Many things that were once innovative, revolutionary and groundbreaking have become obsolete, swept into oblivion. In the past 20 or so years alone, VHS tapes, the video laser disc player, pagers, audio cassettes, CDs, MP3s, and floppy disks are some of the things that have almost completely disappeared. Who still remembers Polaroid camera? Haven’t you noticed that the once familiar Kodak processing lab outlet is nowhere to be seen anymore? How about the fax machine? What happened to CD-R King, which was once the go-to store for computer gadgets? Even the landline phone seems destined to become a thing of the past.

There’s one widely accepted practice that has not aged well: physical punishment and verbal abuse by parents and teachers. My father often employed the belt to punish us when we were kids, and no one objected. Our classroom teachers were allowed a lot of leeway to discipline unruly or negligent students: spanking, hitting, pinching, slapping, threatening, insulting, humiliating and shaming them.

In my early years as a baby boom parent, in instinctive imitation of my father, I would obligatorily spank my kids (not too hard) when they wouldn’t listen to their mother’s admonitions. Then I stopped altogether when the practice went out of fashion and I became more enlightened (the truth is I didn’t have the heart for it).

Now, millennials and Gen X parents appear to be spanking their kids less than previous generations. A study reveals that younger parents of today “tend not to hit their children…there’s been a growing rejection of any sort of violence within the home, including spanking.”

In hindsight, it was never a good thing to begin with. At least, 75 studies on spanking found that it contributed to aggression, mental health and social esteem problems and antisocial behavior in children, who were more likely to be violent toward women later in life. I sincerely hope that these studies will convince parents and educators that raising one’s voice will not raise their children’s grades and that spanking and other punishments are not necessary to bring up well-mannered educated kids.

Being philosophical about it, human history teaches us that all things must pass.

Everything has its allocated time in which to shine. A time for every purpose under heaven. We have all our entrances and exits.

However, there are current trends that I specially like to age badly soon: social media platforms and digital channels that provide the stage for vanity performances and self-promotion, anonymous bots peddling lies and falsehoods and Internet sites that instigate hatred, spew toxic comments, and badmouth other people without remorse or accountability.

On a deeper level, there are things that we have the duty and obligation to ensure that they will not only age well but would last as long as humanity.

I can point out a few: the arts, the legacies of the past, which are conveyors of our culture and our natural resources, an inheritance, which must not only be respected, protected and conserved but renewed.

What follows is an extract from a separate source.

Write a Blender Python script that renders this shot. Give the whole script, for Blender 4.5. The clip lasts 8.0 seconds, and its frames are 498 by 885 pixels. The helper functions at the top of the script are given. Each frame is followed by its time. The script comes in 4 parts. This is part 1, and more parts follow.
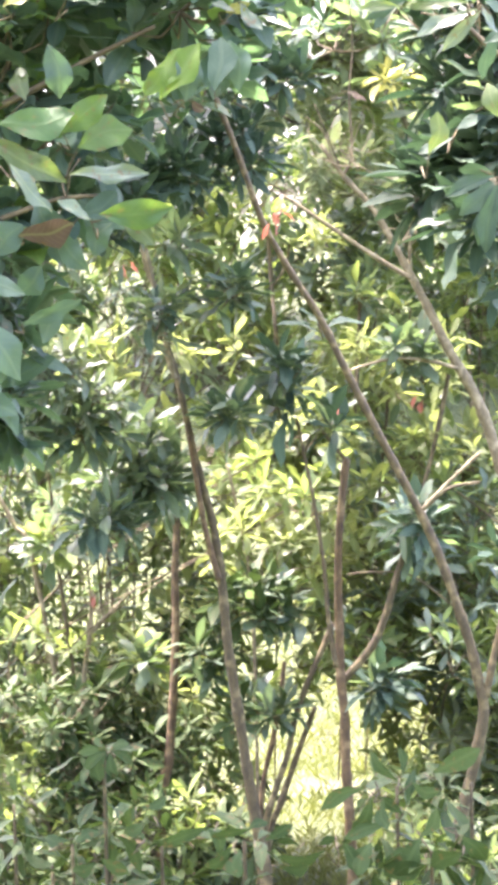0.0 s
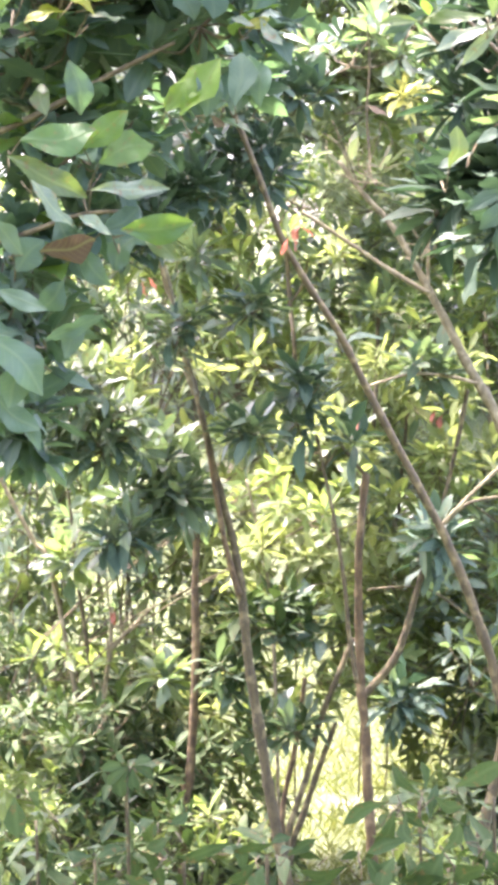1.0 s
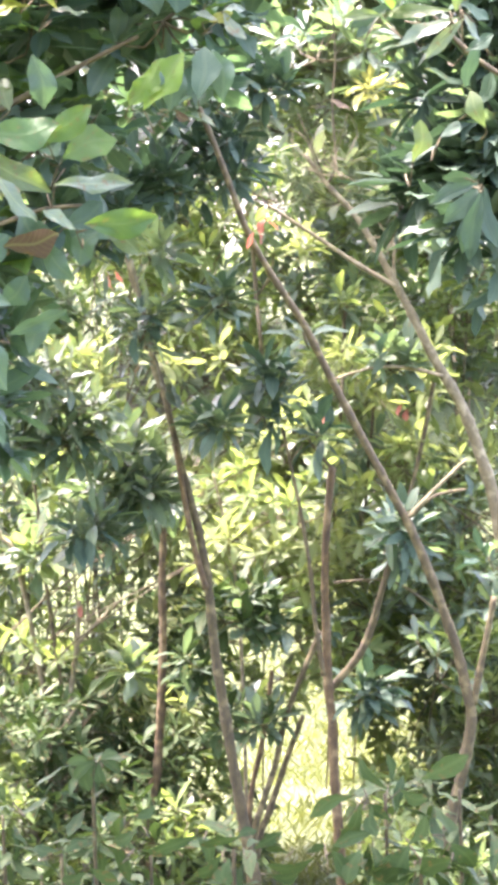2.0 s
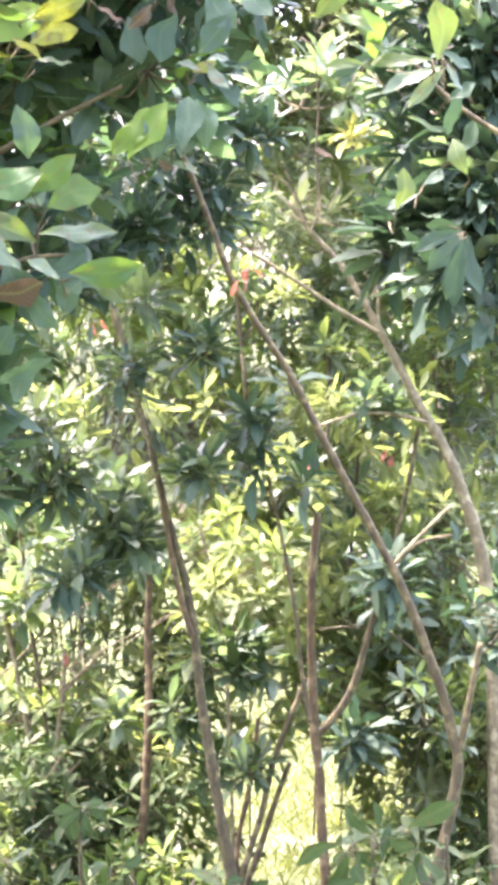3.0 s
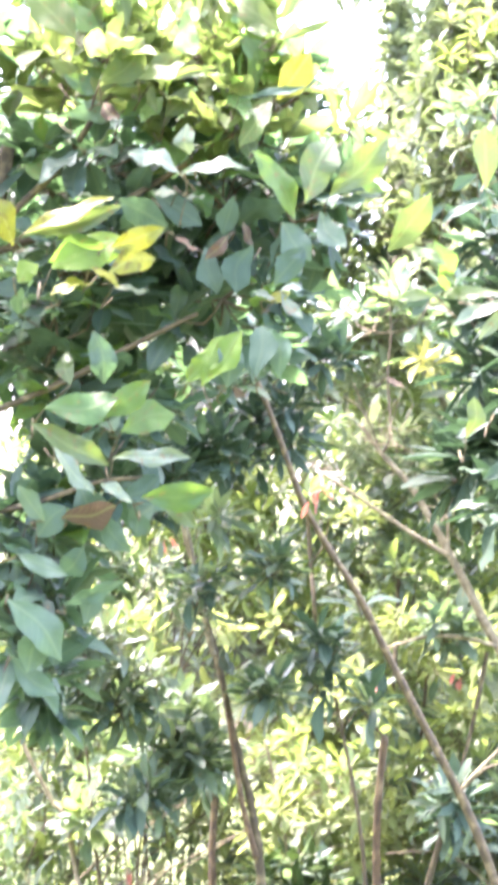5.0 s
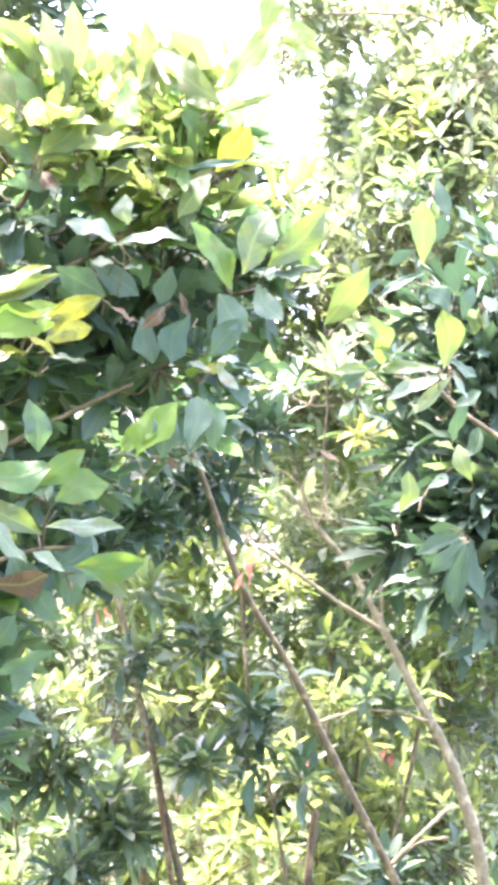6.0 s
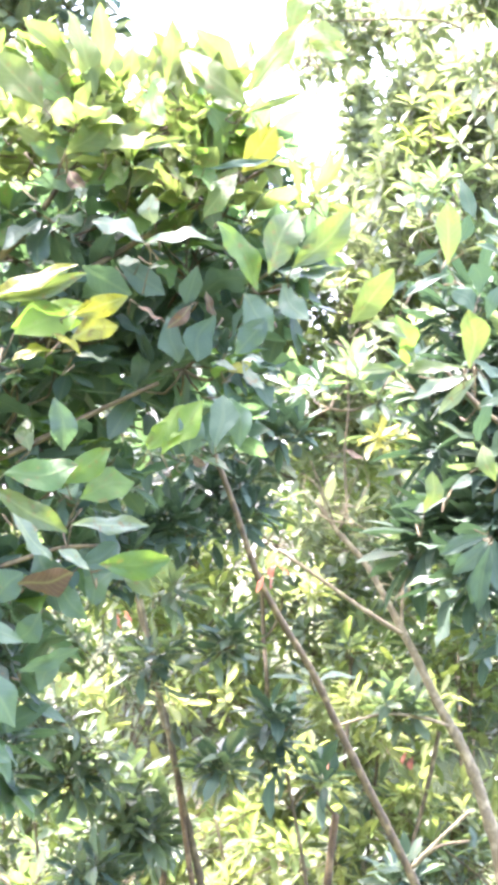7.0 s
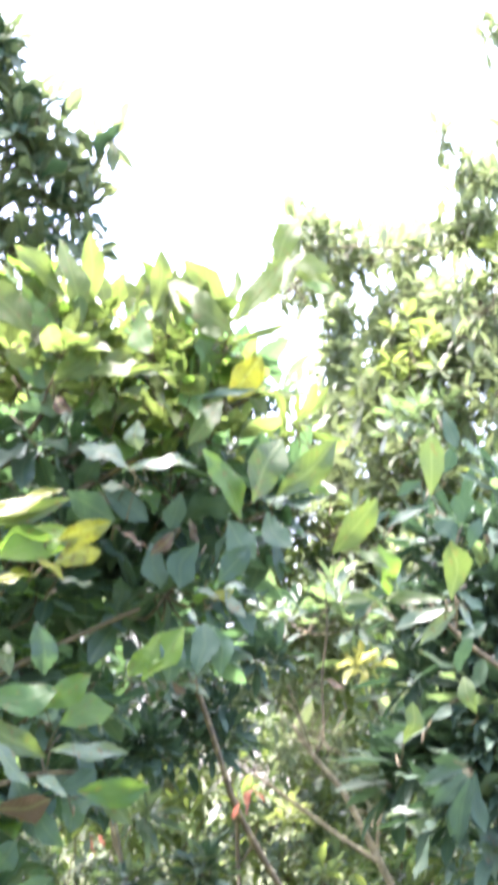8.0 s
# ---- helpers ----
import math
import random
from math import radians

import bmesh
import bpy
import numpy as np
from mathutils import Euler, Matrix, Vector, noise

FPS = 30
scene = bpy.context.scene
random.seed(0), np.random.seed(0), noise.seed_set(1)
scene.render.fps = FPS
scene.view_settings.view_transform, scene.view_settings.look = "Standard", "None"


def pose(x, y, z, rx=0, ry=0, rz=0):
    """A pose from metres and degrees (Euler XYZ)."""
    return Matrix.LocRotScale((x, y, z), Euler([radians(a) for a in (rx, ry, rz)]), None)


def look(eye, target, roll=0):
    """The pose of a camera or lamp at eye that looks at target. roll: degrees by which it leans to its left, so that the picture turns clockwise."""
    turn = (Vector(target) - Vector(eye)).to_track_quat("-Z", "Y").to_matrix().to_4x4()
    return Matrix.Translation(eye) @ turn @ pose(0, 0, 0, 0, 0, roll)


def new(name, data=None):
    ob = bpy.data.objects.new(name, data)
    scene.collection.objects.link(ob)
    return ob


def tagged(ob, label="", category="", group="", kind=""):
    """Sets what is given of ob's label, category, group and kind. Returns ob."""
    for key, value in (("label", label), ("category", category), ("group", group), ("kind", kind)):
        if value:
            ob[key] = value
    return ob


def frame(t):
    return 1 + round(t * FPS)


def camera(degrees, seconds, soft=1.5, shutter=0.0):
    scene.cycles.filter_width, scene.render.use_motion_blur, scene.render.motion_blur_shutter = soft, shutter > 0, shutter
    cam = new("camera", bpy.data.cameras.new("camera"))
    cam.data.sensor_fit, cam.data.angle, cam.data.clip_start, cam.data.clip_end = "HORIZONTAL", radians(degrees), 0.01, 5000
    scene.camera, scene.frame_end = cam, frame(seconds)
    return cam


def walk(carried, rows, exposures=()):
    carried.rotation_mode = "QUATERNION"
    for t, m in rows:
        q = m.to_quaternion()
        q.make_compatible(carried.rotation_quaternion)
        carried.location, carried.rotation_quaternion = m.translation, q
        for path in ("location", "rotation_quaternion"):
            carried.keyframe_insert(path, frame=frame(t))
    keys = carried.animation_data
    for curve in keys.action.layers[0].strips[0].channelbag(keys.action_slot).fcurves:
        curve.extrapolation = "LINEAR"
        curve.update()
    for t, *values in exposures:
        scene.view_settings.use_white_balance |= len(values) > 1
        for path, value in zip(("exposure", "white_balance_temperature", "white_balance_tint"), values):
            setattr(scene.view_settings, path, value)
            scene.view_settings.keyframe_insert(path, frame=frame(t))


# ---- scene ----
# A handheld look from a garden path, by a long lens, into a thicket of shrubs, tilting up to the sky.
LENS = 12.0
cam = camera(LENS, 8.0, soft=5.0, shutter=0.4)
# seconds, x, y, z, bearing to the right, tilt up, lean (degrees)
ROWS = [
    (0, 0.016, -0.003, 1.596, -0.059, -2.922, -0.122),
    (0.5, 0.000, -0.015, 1.594, -0.288, -2.731, 0.036),
    (1, 0.003, -0.010, 1.587, -0.435, -2.470, 0.152),
    (1.5, 0.010, -0.011, 1.583, -0.378, -2.691, 0.128),
    (1.7, 0.012, -0.011, 1.590, 0.016, -2.710, 0.192),
    (2.8, 0.015, -0.017, 1.594, 0.546, -1.923, 0.400),
    (3, 0.015, -0.018, 1.596, 0.656, -1.563, 0.523),
    (3.5, 0.018, -0.024, 1.598, -0.222, -0.930, 0.159),
    (4, 0.019, -0.029, 1.600, -0.078, -0.373, -0.232),
    (4.5, 0.023, -0.039, 1.613, -1.061, 1.162, -0.118),
    (5, 0.015, -0.055, 1.624, -1.031, 3.553, -0.484),
    (5.2, 0.014, -0.055, 1.631, -0.045, 4.394, -0.884),
    (6.3, 0.024, -0.049, 1.611, 0.507, 5.485, -1.219),
    (6.5, 0.017, -0.051, 1.602, 0.464, 5.623, -1.096),
    (7, 0.001, -0.058, 1.597, 0.091, 5.569, -1.493),
    (7.5, -0.006, -0.048, 1.613, 0.341, 7.127, -1.686),
    (8, -0.018, -0.072, 1.622, 0.539, 10.776, -2.404),
]
EXPOSURES = [(0, 4.23, 6250, 33), (3, 4.28, 6250, 33), (4, 4.26, 6200, 33), (4.5, 4.40, 6150, 33), (5, 4.74, 6050, 34), (6.5, 4.68, 6050, 33), (7.5, 4.55, 6050, 32), (8, 3.98, 5950, 28)]
walk(cam, [(t, pose(x, y, z, 90 + tilt, 0, -turn) @ pose(0, 0, 0, 0, 0, -lean)) for t, x, y, z, turn, tilt, lean in ROWS], EXPOSURES)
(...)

Then, of course, there are the immortal lessons from the spiritual masters.

You know what I also like to see get better with age? You.

Mark Twain once said that ageing is “a privilege denied to many.” So make the best of this privilege. “Getting old is like climbing a mountain,” the actress Ingrid Bergman noted, “you get a little out of breath, but the view is much better!”

Age well like a good wine. Grow mellow. Become more aromatic and flavorful.